Constitutional Court Will Likely Rule for Pashinyan: 60% Chance Nothing Changes, 20% for New Elections
I don't have positive expectations from the Constitutional Court. It's completely stacked with pro-Pashinyan officials. I'm expecting a minor outcome, with maybe a 20% chance Prosperous Armenia gets reinstated.
Armenia’s Constitutional Court is scheduled to rule on June 7, 2026 election appeals by July 4, with six opposition parties and alliances having filed challenges demanding annulment. Hovik’s assessment of the court’s likely outcome is deeply pessimistic, rooted in the court’s composition and recent history of judicial capture. Pashinyan is the first Armenian leader to fully stack the Constitutional Court with loyalists, achieving this through methods that will likely feature prominently in future criminal proceedings: forcing judges to resign, modifying legal terms, and manipulating appointment processes. This judicial capture has left the court with minimal credibility as an independent arbiter.
Given this structural reality, Hovik assigns specific probability weightings to possible outcomes. He estimates a 60 percent likelihood that the court will rule that nothing substantively changes, allowing the election results to stand as certified by the Central Electoral Commission. He assigns a 20 percent probability that Prosperous Armenia’s votes will be reinstated after being invalidated on precincts grounds, an outcome that Asbed suggests may be more likely given that judges explicitly asked whether Prosperous Armenia would have entered parliament had those precincts not been nullified. The answer to that question is demonstrably yes, raising the question of why judges would pose a question to which they dislike the answer.

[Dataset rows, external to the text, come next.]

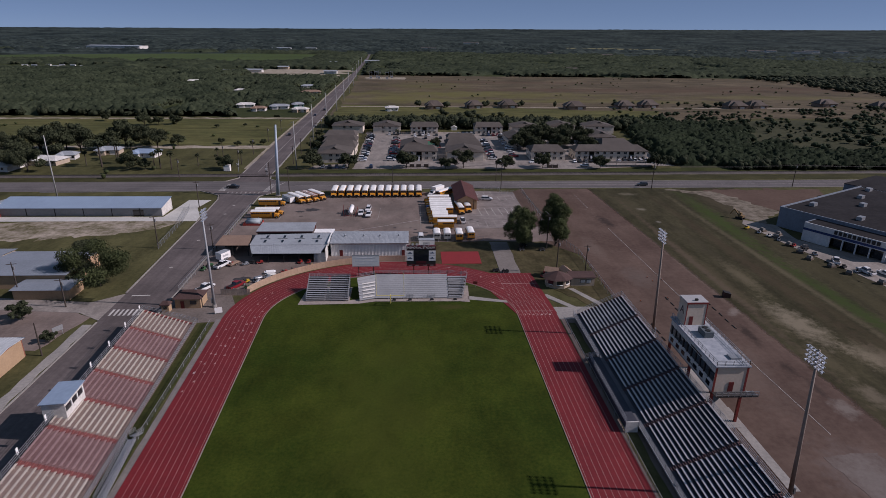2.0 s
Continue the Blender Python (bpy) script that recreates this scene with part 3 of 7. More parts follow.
rs_ = random.Random(91)
for i in range(24):
    x, y = (rs_.uniform(-48, 2), rs_.uniform(221, 264)) if i % 2 else (rs_.uniform(20, 43), rs_.uniform(229, 270))
    r0 = rs_.uniform(0.18, 0.6)
    pts = [(x + 1.7 * r0 * math.cos(t) * rs_.uniform(0.5, 1.1), y + r0 * math.sin(t) * rs_.uniform(0.5, 1.1)) for t in [2 * math.pi * k / 12 for k in range(12)]]
    flat("oil_stain", pts, OIL, "small dark oil drip on the lot", 0.088, category="stain")

# ---- stadium ----
def arc_line(off, n=40):
    """A line round the far bend and both straights, off metres outside the kerb line."""
    cx, cy, a, b = -5.7, 156.5, 31.9 + off, 26.8 + off
    left, right = (-35.0 - off, 40.0), (27.4 + off, 40.0)
    return [right, (26.9 + off, 100), *[(cx + a * math.cos(math.pi * k / n), cy + b * math.sin(math.pi * k / n)) for k in range(n + 1)], (-36.2 - off, 100), left]


def ring(off0, off1, z):
    m = Mesh()
    A, B = arc_line(off0), arc_line(off1)
    for a, b in zip(A, B):
        m.v += [(*a, z - 0.2), (*a, z), (*b, z), (*b, z - 0.2)]
    for i in range(0, 4 * len(A) - 4, 4):
        for k in range(3):
            m.f.append((i + k, i + k + 1, i + k + 5, i + k + 4))
    return m


LANE_PAINT = mat("lane_paint", (0.40, 0.30, 0.27), (0.26, 0.17, 0.155), size=0.4, big=6)
track = setting("track", ring(0, 10.0, 0.12), RED_TRACK, "red eight-lane running track with white lines", "running track")
part("chute", Mesh().prism([(22, 183.6), (16, 184.6), (26, 157), (36.4, 157), (34.6, 183.6)], -0.1, 0.125), RED_TRACK, track)
part("kerb", ring(-0.16, 0.02, 0.15), mat("track_kerb", (0.25, 0.20, 0.165), (0.18, 0.145, 0.12), size=0.5, big=5), track, "tan concrete kerb inside the track")
for k in range(9):
    part("lane_line", Mesh().strip(arc_line(0.35 + 1.06 * k), 0.055, 0.128 + 0.0006 * k), LANE_PAINT, track)
for k in range(9):
    part("lane_line", Mesh().strip([(26.5 + 1.06 * k, 157), (24.3 + 1.15 * k, 183.2)], 0.05, 0.136), WORN_LINE, track)
part("finish_line", Mesh().strip([(26.3, 158.6), (35.6, 158.4)], 0.12, 0.14), WHITE_LINE, track)
part("start_line", Mesh().strip([(24.6, 176.0), (35.0, 176.0)], 0.1, 0.14), WHITE_LINE, track)
part("start_line", Mesh().strip([(27.0, 80.5), (36.4, 80.3)], 0.1, 0.14), WHITE_LINE, track)
for k in range(8):
    lettering(str(k + 1), 1.1, WHITE_LINE, track, pose(26.95 + 1.06 * k, 156.5, 0.142), 0.002)
    lettering(str(8 - k), 1.1, WHITE_LINE, track, pose(-46.0 + 1.06 * k, 132 + 3.6 * k, 0.142, 0, 0, 180), 0.002)
    part("arrow", Mesh().poly((26.6 + 1.06 * k, 82.6, 0.142), (27.3 + 1.06 * k, 82.6, 0.142), (26.95 + 1.06 * k, 81.2, 0.142)), BENCH_CREAM, track)
    for j in range(3):
        x, y = -46.0 + 1.06 * k, 125 + 11 * j + 3.4 * k
        part("arrow", Mesh().poly((x - 0.3, y, 0.142), (x + 0.3, y, 0.142), (x, y + 0.7, 0.142)), LANE_PAINT, track)
for k, a in enumerate((75, 66, 57, 48, 40, 32, 24)):
    t = radians(a)
    off = 9.0 - 1.06 * k
    lettering(str(7 - k), 1.2, WHITE_LINE, track, pose(-5.7 + (31.9 + off) * math.cos(t), 156.5 + (26.8 + off) * math.sin(t), 0.142, 0, 0, a), 0.002)

inner = arc_line(-0.2)
pitch = setting("pitch", Mesh().prism(inner, -0.2, 0.06), TURF, "mown green football turf with faint mowing bands", "sports field")
part("end_grass", Mesh().prism([(13, 167), (23.5, 164.5), (20, 172), (14, 176.6)], 0.0, 0.07), LUSH, pitch)


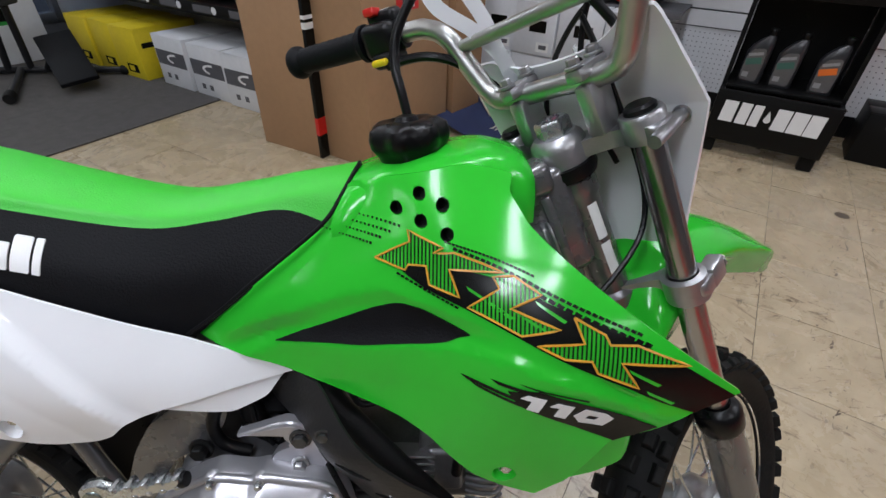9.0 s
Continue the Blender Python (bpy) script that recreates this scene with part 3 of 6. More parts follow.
# filler cap with seven lobes, and its vent hose
CAP = pose(0.648, CL, 0.777, 0, -8, 0)
bm = bmesh.new()
rings = []
for r, h, d in ((0.030, -0.014, 0.0), (0.034, 0.000, 0.0005), (0.0365, 0.004, 0.0015), (0.039, 0.009, 0.0025), (0.0395, 0.018, 0.003), (0.037, 0.026, 0.003), (0.030, 0.031, 0.002), (0.019, 0.032, 0.001), (0.013, 0.030, 0.0), (0.010, 0.035, 0.0), (0.004, 0.037, 0.0)):
    rings.append([bm.verts.new(CAP @ Vector(((r + d * math.cos(7 * a)) * math.cos(a), (r + d * math.cos(7 * a)) * math.sin(a), h))) for a in [2 * math.pi * k / 64 for k in range(64)]])
for a, b in zip(rings, rings[1:]):
    for k in range(64):
        bm.faces.new((a[k], a[(k + 1) % 64], b[(k + 1) % 64], b[k]))
bm.faces.new(rings[0][::-1]), bm.faces.new(rings[-1])
part("filler_cap", bm, BLACKP, bike, "black lobed plastic fuel cap")
bm = bmesh.new()
tube(bm, [(0.646, CL, 0.808), (0.638, -0.010, 0.838), (0.633, -0.002, 0.855), (0.634, 0.004, 0.885), (0.655, 0.006, 0.925), (0.690, 0.004, 0.946), (0.728, 0.0, 0.951), (0.772, -0.004, 0.945), (0.812, -0.012, 0.922), (0.850, -0.020, 0.888), (0.880, -0.027, 0.856)], 0.0048, 10, 48)
part("vent_hose", bm, BLACKP, bike, "black rubber vent hose")

# ---- engine ----
CASE = smooth_outline([(0.355, 0.386, 0.5), (0.367, 0.416, 0.5), (0.393, 0.428, 0.4), (0.420, 0.446, 0.4), (0.440, 0.454, 0.5), (0.475, 0.449, 0.5), (0.491, 0.453, 0.5), (0.515, 0.449, 0.5), (0.559, 0.440, 0.6), (0.578, 0.413, 0.6), (0.586, 0.361, 0.6), (0.583, 0.312, 0.6), (0.571, 0.270, 0.6), (0.546, 0.252, 0.5), (0.505, 0.251, 0.5),
                       (0.464, 0.262, 0.5), (0.432, 0.266, 0.5), (0.397, 0.273, 0.6), (0.370, 0.305, 0.6), (0.356, 0.340, 0.6)], 0.008)


def inset(f, g):
    return [(0.467 + (x - 0.467) * f, 0.354 + (z - 0.354) * g) for x, z in CASE]


def bulged(bm, loops):
    """Loops of one outline stacked towards the viewer's side and closed on top; y falls outwards."""
    rings = [[bm.verts.new((x, y, z)) for x, z in loop] for loop, y in loops]
    for a, b in zip(rings, rings[1:]):
        for k in range(len(a)):
            bm.faces.new((a[k], a[(k + 1) % len(a)], b[(k + 1) % len(b)], b[k]))
    bm.faces.new(rings[-1])
    return bm


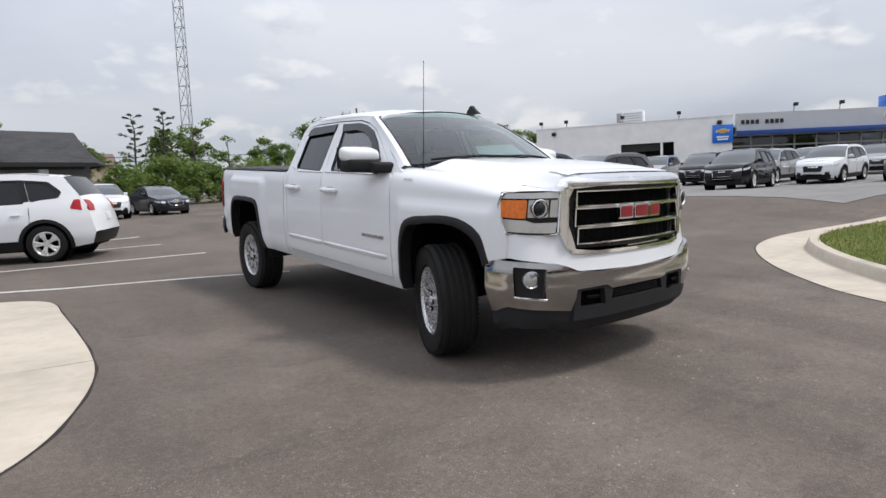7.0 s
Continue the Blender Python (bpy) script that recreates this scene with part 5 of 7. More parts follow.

Most ominously, Hovik sees a 20 percent probability that the court will rule for new elections, framed perhaps as a necessity for achieving national solidarity. However, new elections under Pashinyan’s control could serve a far darker purpose: providing cover for banning opposition parties on grounds of vote-buying and subsequently holding elections with a truncated opposition. This scenario would leverage the existing narrative of opposition vote purchase to justify formal party exclusions. The opposition’s preparedness for a negative ruling remains unclear. Asbed and Hovik both emphasize the absence of visible contingency planning, raising the question of whether opposition parties have strategies for prolonged detention, capital controls, or escalation beyond court proceedings. With July 4 approaching, Armenia enters a period of maximum uncertainty where legal outcomes may matter less than the tactical decisions made in their aftermath.
Transcript
Hovik: Unfortunately I don't have any positive expectations from the Constitutional Court Hovik: because as we said it's completely stacked with pro-Pashinyan officials. Hovik: Pashinyan is the first head of our Hovik: The so-called Democratic Leader of Armenia, Hovik: who has been able to fully stack the Constitutional Court in his favor. Hovik: No other previous leader of Armenia has been able to appoint all Hovik: the Constitutional Court judges. Hovik: And Pashinyan did that through illegal means by forcing some people to resign, Hovik: by modifying the law to limit their terms and so forth. Hovik: And many of those also are going to be part of their criminal record in the future. Hovik: But it will look really bad for the Armenian Constitutional Court Hovik: as legal professionals, Hovik: as people who are supposed to represent the highest law of the land Hovik: to fully support Pashinyan. Hovik: So I'm expecting a minor outcome. Hovik: The minor outcome might be that Gagik Tsarukyan's party may somehow get reinstated. Hovik: Their votes may be recounted. Asbed: I heard that the judge actually explicitly asked the question, Asbed: if those precincts had not been invalidated by the CEC, Asbed: would Prosperous Armenia have made it into the parliament? Asbed: And since the answer for that is yes, I mean, Asbed: why would they ask a question to which they have an answer that they don't like?